In 1803 an anonymous handbill was circulated among British scientists. It announced the isolation of a new chemical element, palladium or “new silver,” and offered the metal for sale. Chenevis, believing the announcement a fraud, purchased the complete stock. He set about analyzing it with the preconceived notion that it was an alloy of platinum and mercury. After a series of laborious experiments, he concluded that palladium was in fact an amalgam of platinum made in some peculiar way. His report to the Royal Society caused a sensation. Not long after, Wollaston read to the society a paper in which he declared himself the author of the handbill and the discoverer of two new elements in crude platinum ore-namely palladium and rhodium. About 1804, with his scientific reputation badly damaged, Chenevix left England and went to France, where he lived for the remainder of his life.
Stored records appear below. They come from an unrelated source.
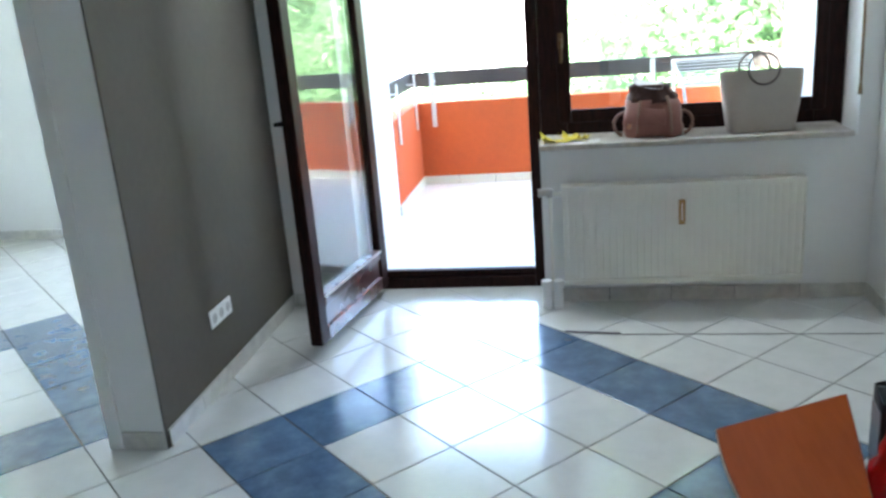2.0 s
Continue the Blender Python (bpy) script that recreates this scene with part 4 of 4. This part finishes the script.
# ---- balcony things ----
rail = thing("balcony_rail", "dark wooden balcony handrail on metal brackets", "handrail")
part("board", nbox((-1.26, 1.9, PAR + 0.06, PAR + 0.10, 0.905, 1.035), bevel=0.004), M["rail"], rail)
part("board", nbox((-1.24, -1.20, 1.73, PAR + 0.055, 0.905, 1.035), bevel=0.004), M["rail"], rail)
for u in (-1.005, 0.83):
    part("bracket", nbox((u - 0.02, u + 0.02, PAR - 0.012, PAR - 0.002, 0.57, 1.03), (u - 0.02, u + 0.02, PAR - 0.001, PAR + 0.059, 0.95, 0.96), bevel=0.001), M["bracket"], rail, "grey metal bracket")
for v in (1.95, 2.66):
    part("bracket", nbox((-1.138, -1.128, v - 0.02, v + 0.02, 0.57, 1.03), (-1.199, -1.139, v - 0.02, v + 0.02, 0.95, 0.96), bevel=0.001), M["bracket"], rail, "grey metal bracket")

rack = thing("drying_rack", "white metal laundry drying rack on the balcony", "drying rack")
c = [Vector((1.44, 5.45, 0.955)), Vector((1.90, 5.47, 0.955)), Vector((1.97, 5.95, 1.075)), Vector((1.43, 5.92, 1.075))]
bm = bmesh.new()
add_tube(bm, c + [c[0]], 0.011, 8)
part("wing_frame", bm, M["white_metal"], rack)
for k in range(1, 8):
    a = k / 8
    bm = bmesh.new()
    add_tube(bm, [c[0].lerp(c[3], a), c[1].lerp(c[2], a)], 0.0045, 6)
    part("rod", bm, M["white_metal"], rack)
for p, q in ((c[0], (1.62, 6.05, 0.06)), (c[1], (2.05, 6.05, 0.06)), (c[3], (1.40, 5.35, 0.06)), (c[2], (1.92, 5.30, 0.06))):
    bm = bmesh.new()
    add_tube(bm, [p, q], 0.011, 8)
    part("leg", bm, M["white_metal"], rack)

# ---- outdoors ----
bm = bmesh.new()
bmesh.ops.create_grid(bm, x_segments=40, y_segments=40, size=400)
for v in bm.verts:
    v.co.z = -3.2
structure("ground", "green lawn around the house", bm, M["grass"], "ground")


def tree(x, y, height, spread, seed, low=0.0):
    rnd = random.Random(seed)
    root = thing("tree", "leafy green garden tree seen past the balcony", "tree", "garden trees", at=(x, y, -3.2))
    bm = bmesh.new()
    rings = []
    top = height * 0.75
    pts = [Vector((0.15 * math.sin(k * 0.9 + seed), 0.15 * math.cos(k * 0.7 + seed), top * k / 6)) for k in range(7)]
    for k, p in enumerate(pts):
        r = 0.17 * (1 - k / 7.5)
        rings.append([bm.verts.new(p + Vector((r * math.cos(a), r * math.sin(a), 0))) for a in (2 * math.pi * i / 9 for i in range(9))])
    for a, b in zip(rings, rings[1:]):
        for i in range(9):
            bm.faces.new((a[i], a[(i + 1) % 9], b[(i + 1) % 9], b[i]))
    tips = []
    for k in range(16):
        b0 = pts[1 + k % 6]
        a = rnd.uniform(0, 2 * math.pi)
        e = b0 + Vector((math.cos(a) * spread * rnd.uniform(0.4, 0.85), math.sin(a) * spread * rnd.uniform(0.4, 0.85), height * rnd.uniform(0.05, 0.25)))
        mid = b0.lerp(e, 0.5) + Vector((0, 0, 0.15))
        add_tube(bm, [b0, mid, e], 0.035, 5)
        tips += [mid, e]
    part("trunk", bm, M["bark"], root)
    centres = [t + Vector((rnd.gauss(0, 0.3), rnd.gauss(0, 0.3), rnd.gauss(0, 0.3))) for t in tips] + [
        Vector((rnd.gauss(0, spread * 0.45), rnd.gauss(0, spread * 0.45), rnd.uniform(low, height))) for _ in range(38)]
    verts, faces = [], []
    for c in centres:
        rad = rnd.uniform(0.45, 0.9)
        for _ in range(190):
            d = Vector((rnd.gauss(0, 1), rnd.gauss(0, 1), rnd.gauss(0, 0.8))).normalized() * rad * rnd.uniform(0.3, 1) ** 0.5
            o = c + d
            u = Vector((rnd.gauss(0, 1), rnd.gauss(0, 1), rnd.gauss(0, 0.6))).normalized()
            w = u.cross(Vector((rnd.gauss(0, 1), rnd.gauss(0, 1), rnd.gauss(0, 1)))).normalized()
            l, b = rnd.uniform(0.09, 0.16), rnd.uniform(0.035, 0.06)
            k = len(verts)
            verts += [o - u * l * 0.5, o + w * b, o + u * l * 0.5, o - w * b]
            faces.append((k, k + 1, k + 2, k + 3))
    me = bpy.data.meshes.new("crown")
    me.from_pydata([tuple(v) for v in verts], [], faces)
    me.materials.append(M["leaf"])
    cr = new("crown", me)
    cr.parent = root
    return root


for k, (x, y, h, s) in enumerate(((2.1, 13.0, 5.2, 1.6), (3.9, 12.4, 5.6, 2.2), (5.9, 14.0, 5.6, 2.3), (-1.2, 17.5, 2.9, 2.0), (0.5, 16.5, 3.0, 1.7), (3.6, 17.0, 6.0, 2.4), (7.8, 17.5, 6.2, 2.6), (5.4, 19.0, 6.5, 2.6), (-3.4, 20.0, 3.0, 2.2), (-4.5, 15.0, 5.6, 1.4))):
    tree(x, y, h, s, 11 + k)
hs = thing("neighbour_house", "white rendered neighbour house behind the garden", "house", at=(0, 0, 0))
part("wall", boxes((-9.0, 0.4, 24.0, 30.0, -3.2, 4.5)), M["facade"], hs)
part("downpipe", boxes((-2.9, -2.6, 23.85, 23.995, -3.2, 4.4)), M["pipe_grey"], hs, "grey downpipe")
bm = bmesh.new()
add_prism(bm, [(-9.4, 23.6), (0.8, 23.6), (0.8, 30.4), (-9.4, 30.4)], 4.5, 4.7)
part("roof", bm, M["pipe_grey"], hs)

# ---- hall ----
pf = thing("picture_frame", "small dark framed picture on the orange hall wall", "picture", at=(-0.20, -2.2795, 1.36))
part("frame", boxes((-0.15, -0.12, 0.0, 0.02, -0.22, 0.22), (0.12, 0.15, 0.0, 0.02, -0.22, 0.22), (-0.1195, 0.1195, 0.0, 0.02, -0.22, -0.19), (-0.1195, 0.1195, 0.0, 0.02, 0.19, 0.22)), M["dark_frame"], pf)
part("picture", boxes((-0.1195, 0.1195, 0.001, 0.006, -0.1895, 0.1895)), M["brown_print"], pf)
hl = thing("hall_lamp", "warm glass ceiling lamp in the hall", "ceiling lamp", at=(-0.7, -1.2, H))
bm = bmesh.new()
add_cyl(bm, (0, 0, -0.03), (0, 0, -0.001), 0.08, n=24)
part("canopy", bm, M["steel"], hl)

# ---- wall tiles of the kitchen ----
TP, TX, TZ = 0.108, -0.065, 1.235
wall_back = tagged(new("wall_tiling", mesh_of("wall_tiling", boxes((-2.529, 0.0, -0.0138, -0.0102, CT + 0.01, 1.62)), M["wall_grout"])), "beige wall tiles with brown joints and flower motifs", "wall tiles", "", "structure")
FLOWERS = {(0, 0), (3, -1), (6, 0), (9, -1), (13, 0), (17, -1), (20, 0)}


def tile_mesh(name, w, h, mat):
    bm = boxes((-w / 2, w / 2, 0, 0.0055, -h / 2, h / 2), bevel=0.0015)
    return mesh_of(name, bm, mat)


def disc(bm, x, z, rx, rz, turn, y=0.0):
    c, sn = math.cos(turn), math.sin(turn)
    ring = [(rx * math.cos(a), rz * math.sin(a)) for a in (2 * math.pi * k / 10 for k in range(10))]
    lo = [bm.verts.new((x + u * c - v * sn, y, z + u * sn + v * c)) for u, v in ring]
    hi = [bm.verts.new((x + 0.8 * (u * c - v * sn), y + 0.0006, z + 0.8 * (u * sn + v * c))) for u, v in ring]
    bm.faces.new(hi)
    for k in range(10):
        bm.faces.new((lo[k], lo[(k + 1) % 10], hi[(k + 1) % 10], hi[k]))


def motif(seed, mat, spots):
    rnd = random.Random(seed)
    bm, bs = bmesh.new(), bmesh.new()
    for x, z, r in spots:
        for k in range(5):
            a = 2 * math.pi * k / 5 + rnd.uniform(0, 1)
            disc(bm, x + r * 0.6 * math.cos(a), z + r * 0.6 * math.sin(a), r * 0.62, r * 0.45, a, 0.0003 + 0.0001 * k)
        add_tube(bs, [(x * 0.2 - 0.004, 0.0002, -0.036), (x * 0.7 - 0.004, 0.0004, z * 0.4 - 0.012), (x, 0.0002, z)], 0.0011, 5)
    for k in range(9):
        a = rnd.uniform(0, 2 * math.pi)
        disc(bs, rnd.uniform(-0.034, 0.034), rnd.uniform(-0.038, 0.036), 0.0085, 0.0032, a, 0.0002)
    return mesh_of("blossom", bm, mat), mesh_of("stem", bs, M["stem"])


up = motif(3, M["blossom"], ((-0.006, -0.014, 0.013), (0.014, -0.008, 0.010), (-0.020, -0.004, 0.008), (0.008, 0.018, 0.007)))
dn = motif(4, M["blossom_brown"], ((0.0, 0.018, 0.011), (-0.016, 0.004, 0.010), (0.014, -0.006, 0.009), (-0.004, -0.020, 0.009), (0.022, 0.014, 0.007)))
blossoms, stems = (up[0], dn[0]), (up[1], dn[1])
full = tile_mesh("tile", TP - 0.004, TP - 0.004, M["wall_tile"])
for k in range(-1, 23):
    for r in range(-4, 4):
        x1, x0 = min(TX - k * TP, -0.001), max(TX - (k + 1) * TP, -2.528)
        z0, z1 = max(TZ + r * TP, CT + 0.012), TZ + (r + 1) * TP
        if x1 - x0 < 0.02 or z1 - z0 < 0.02:
            continue
        whole = x1 - x0 > TP - 0.001 and z1 - z0 > TP - 0.001
        flower = (k, r) in FLOWERS
        me = full if whole and not flower else tile_mesh("tile", x1 - x0 - 0.004, z1 - z0 - 0.004, M["flower_tile"] if flower else M["wall_tile"])
        ob = new("tile", me)
        ob.parent = wall_back
        ob.matrix_basis = pose((x0 + x1) / 2, -0.0105, (z0 + z1) / 2)
        if flower:
            for nm, me in (("stem", stems[r < 0]), ("blossom", blossoms[r < 0])):
                fl = new(nm, me)
                fl.parent = ob
                fl.matrix_basis = pose(0, 0.0057, 0)

# ---- floor tiles ----
structure_floor = thing("floor", "glossy white floor tiles laid diagonally with blue bands", "floor", "", "structure")
part("bed", boxes((-4.14, 2.3, -2.43, 4.31, -0.06, -0.0045), (-4.14, -0.95, 4.31, 5.85, -0.06, -0.0045)), M["grout"], structure_floor, "grey joint bed")
X0, Y0, HD = -2.319, 1.4686, 0.25093
d1, d2, d3, d4 = offset((-1.44, 0.0)), offset((1.66, 0.0)), offset((-1.0, 0.25)), offset((0.02, 0.25))
e1, e2 = offset((-1.0, 0.0)), offset((0.02, 0.0))
ROOMS = [
    [(-3.86, 0), (2.145, 0), (2.145, 2.465), (-3.86, 2.465)],
    [(-0.943, 2.465), (2.145, 2.465), (2.145, d2.y), (-0.943, d1.y)],
    [(e1.x, e1.y), (e2.x, e2.y), (d4.x, d4.y), (d3.x, d3.y)],
    [(-4.0, 2.6), (-1.175, 2.6), (-1.175, 5.70), (-4.0, 5.70)],
    [(-1.965, 2.465), (-1.175, 2.465), (-1.175, 2.6), (-1.965, 2.6)],
    [(-2.25, -2.28), (2.1, -2.28), (2.1, -0.12), (-2.25, -0.12)],
    [(0.06, -0.12), (0.92, -0.12), (0.92, 0), (0.06, 0)],
]


def clip(poly, room):
    for k in range(len(room)):
        a, b = Vector(room[k]), Vector(room[(k + 1) % len(room)])
        n = Vector((-(b - a).y, (b - a).x))
        out = []
        for i, p in enumerate(poly):
            q = poly[(i + 1) % len(poly)]
            dp, dq = (p - a).dot(n), (q - a).dot(n)
            if dp >= 0:
                out.append(p)
            if (dp >= 0) != (dq >= 0):
                out.append(p + (q - p) * (dp / (dp - dq)))
        poly = out
        if len(poly) < 3:
            return []
    return poly


def area(poly):
    return abs(sum(p.x * q.y - q.x * p.y for p, q in zip(poly, poly[1:] + poly[:1]))) / 2


def blue(i, j):
    for i0, j0, n in ((0, 0, 5), (5, -6, 5), (-2, -12, 3)):
        if i0 <= i < i0 + n and j0 <= j < j0 + n and (i in (i0, i0 + n - 1) or j in (j0, j0 + n - 1)):
            return True
    return False


side = HD * math.sqrt(2)
half = side / 2 - 0.0031
bm = boxes((-half, half, -half, half, -0.008, 0.0), bevel=0.0012)
whole_white = mesh_of("tile", bm, M["tile"])
whole_blue = whole_white.copy()
whole_blue.materials[0] = M["tile_blue"]
for i in range(-16, 20):
    for j in range(-22, 16):
        c = Vector((X0 + HD * (i - j), Y0 + HD * (i + j + 1)))
        if not (-4.4 < c.x < 2.5 and -2.6 < c.y < 6.2):
            continue
        r = half * math.sqrt(2)
        corners = [c + Vector((r, 0)), c + Vector((0, r)), c + Vector((-r, 0)), c + Vector((0, -r))]
        pieces = [p for p in (clip(corners, room) for room in ROOMS) if p and area(p) > 1e-4]
        if not pieces:
            continue
        if sum(area(p) for p in pieces) > 0.9999 * area(corners):
            ob = new("tile", whole_blue if blue(i, j) else whole_white)
        else:
            bm = bmesh.new()
            for p in pieces:
                add_prism(bm, [(v.x - c.x, v.y - c.y) for v in p], -0.008, 0.0)
            bmesh.ops.rotate(bm, verts=bm.verts, cent=(0, 0, 0), matrix=Matrix.Rotation(radians(-45), 3, "Z"))
            ob = new("tile", mesh_of("tile", bm, M["tile_blue"] if blue(i, j) else M["tile"]))
        ob.parent = structure_floor
        ob.matrix_basis = pose(c.x, c.y, 0, random.uniform(-0.06, 0.06), random.uniform(-0.06, 0.06), 45)
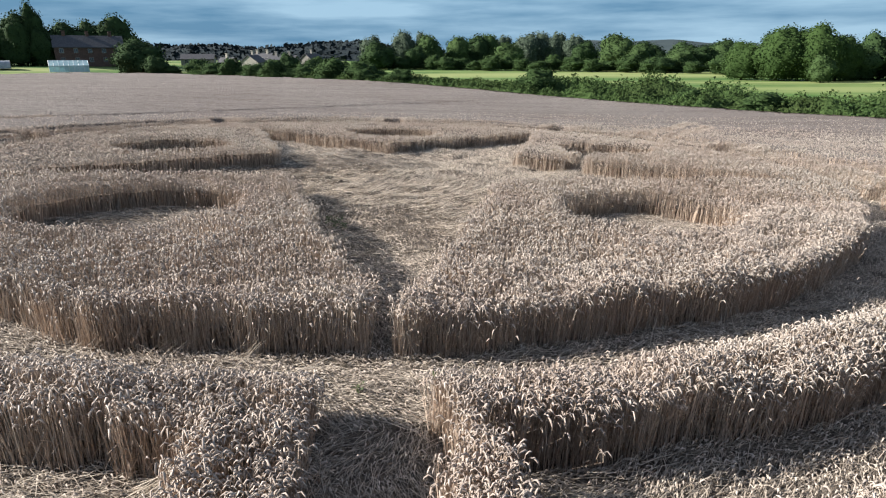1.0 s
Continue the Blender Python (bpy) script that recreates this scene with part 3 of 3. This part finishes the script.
for kind, x, y, h, w in WOOD:
    plant_tree(kind, x, y, h, w, {"poplar": GREY, "willow": "broad bright green willow at the end of the meadow", "dark": "dark green tree in the wood beyond the meadow"}.get(kind, GREEN), group="trees beyond the meadow")
FARM = [
    ("dark", -134, 211, 17.5, 15.0), ("dark", -145, 202, 15.0, 14.0), ("dark", -141, 209, 15.5, 12.0), ("dark", -150, 196, 14.0, 12.0), ("dark", -117, 196, 10.0, 10.0),
    ("dark", -145, 186, 20.5, 6.6), ("dark", -149, 183, 17.0, 11.2), ("dark", -157, 181, 12.0, 12.0), ("dark", -143, 186, 12.5, 9.0),
    ("dark", -99.5, 167.5, 10.2, 14.0), ("dark", -91, 161, 5.6, 7.4), ("dark", -178, 152, 13.0, 13.0), ("broadleaf", -125, 114, 8.8, 5.2), ("dark", -176, 182, 13.0, 13.0), ("dark", -166, 178, 12.0, 11.4),
    ("dark", -186, 166, 14.0, 14.0), ("dark", -160, 176, 13.0, 13.0), ("dark", -167, 170, 12.0, 14.0), ("dark", -154, 188, 14.0, 13.0), ("dark", -176, 162, 12.0, 14.0), ("dark", -164, 186, 15.0, 14.0), ("dark", -172, 180, 15.0, 14.0), ("dark", -182, 172, 15.0, 15.0), ("broadleaf", -83, 171, 4.0, 6.4), ("broadleaf", -59, 165, 4.8, 5.6), ("dark", -56, 170, 6.4, 6.4),
    ("dark", -45, 157, 4.8, 5.6), ("broadleaf", -50, 176, 5.6, 6.4), ("dark", -36, 152, 4.0, 6.4),
]
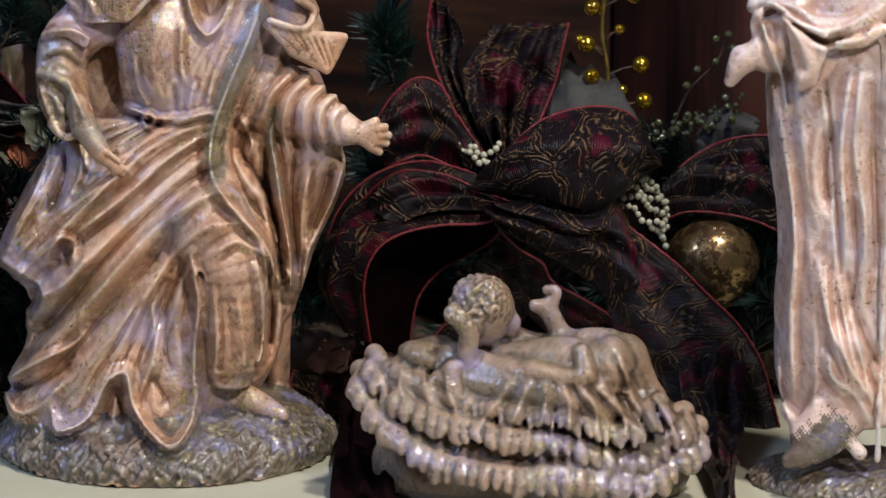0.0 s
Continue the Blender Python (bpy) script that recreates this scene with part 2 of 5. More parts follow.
def tube_data(line, radii, sides=8):
    line = np.array(line, float)
    tang = np.gradient(line, axis=0)
    tang /= np.linalg.norm(tang, axis=1)[:, None] + 1e-12
    ref = np.array((0.3, 0.9, 0.31)) if abs(tang[0][2]) > 0.8 else np.array((0.0, 0.05, 1.0))
    verts, faces, n = [], [], len(line)
    for i in range(n):
        a = np.cross(tang[i], ref)
        a /= np.linalg.norm(a) + 1e-12
        b = np.cross(a, tang[i])
        ref = b
        r = radii[i] if hasattr(radii, "__len__") else radii
        for j in range(sides):
            t = 2 * math.pi * j / sides
            verts.append(line[i] + r * (math.cos(t) * a + math.sin(t) * b))
    for i in range(n - 1):
        for j in range(sides):
            k2 = (j + 1) % sides
            faces.append((i * sides + j, i * sides + k2, (i + 1) * sides + k2, (i + 1) * sides + j))
    faces.append(tuple(range(sides))[::-1])
    faces.append(tuple(range((n - 1) * sides, n * sides)))
    return verts, faces


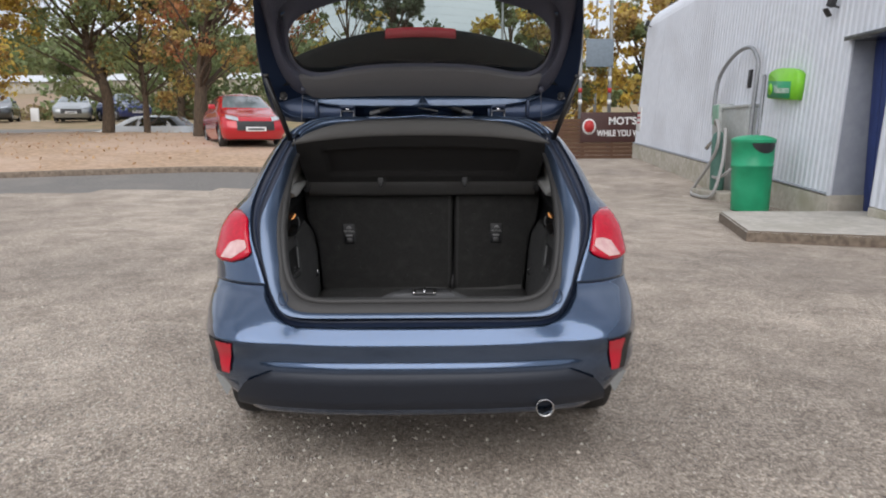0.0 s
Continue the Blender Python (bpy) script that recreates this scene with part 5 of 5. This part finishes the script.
parked_car((-4.5, 16.9, gz(-4.5, 17.5) + 0.14), 24, M_C_RED, "bright red hatchback parked on the leafy bank")
parked_car((-18.0, 35.4, gz(-18.8, 36) + 0.02), 20, M_C_SILVER, "silver saloon parked beyond the trees", 4.4, 0.89, 1.42)
parked_car((-21.9, 35.2, gz(-21.9, 36) + 0.02), 22, M_C_DARK, "dark grey car parked at the end of the row", 4.4, 0.89, 1.42)
parked_car((-14.9, 36.0, gz(-14.9, 37) + 0.02), 40, M_C_BLUE, "blue car half hidden behind the tree trunks", 4.2, 0.87, 1.46)
parked_car((-13.3, 27.2, 0.75), -98, M_C_WHITE, "white car sunk behind the bank with only its roof showing", 4.2, 0.87, 1.46, True)

# ---- trees ----


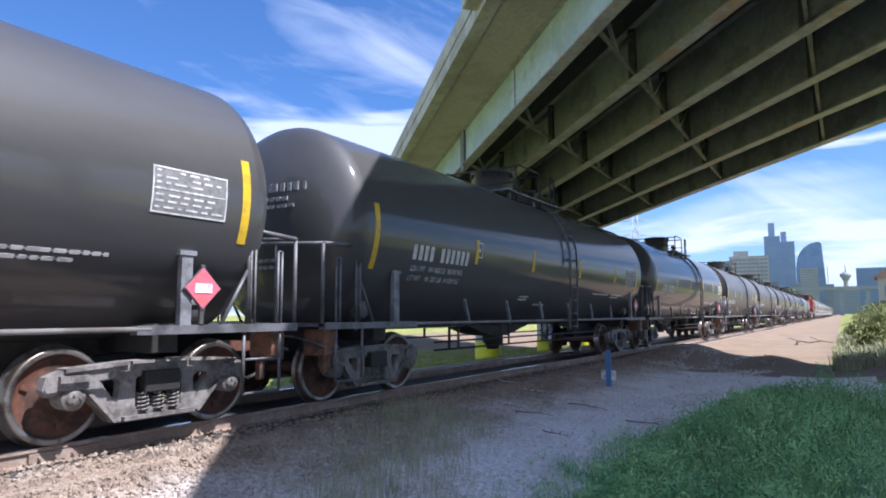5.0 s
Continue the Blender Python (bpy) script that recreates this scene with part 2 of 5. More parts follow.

In these years he published a significant paper, “Sur quelques méthodes minéralogiques” (1808), in which he disputed Abraham Gottlob Werner’s classification of minerals by their chemical composition. He himself adopted R. J. Haüy’s criterion of classification, the physical characteristics of minerals. In 1809 he turned again to chemistry, developing a method for the preparation of acetone by the distillation of acetates. Increasingly, however, Chenevix turned to literary work and wrote several novels, plays, and poems.

BIBLIOGRAPHY

1. Original Works. Chenevix’ articles about Oersted and Weiss are in Annales de chimie, 50 (1804), 173–199, and 52 (1804), 307–339. His major works are Remarks Upon Chemical Nomenclature, According to the Priniciples of the French Neologists (London, 1802); and “Sur quelques méthodes minéralogiques,” in Annales de chimie, 65 (1808), 5–43, 133–160, 225–277.

II. Secondary Literature. On the palladium incident, see A. M. White and H. B. Friedman. “On the Discovery of Palladium, “in journal of Chemical Education, 9 (1932), 236–245; and D. Reilley, “Richard Chenevix (1774–1830) and the Discovery of Palladium,’ ibid., 32 (1955). 37–39.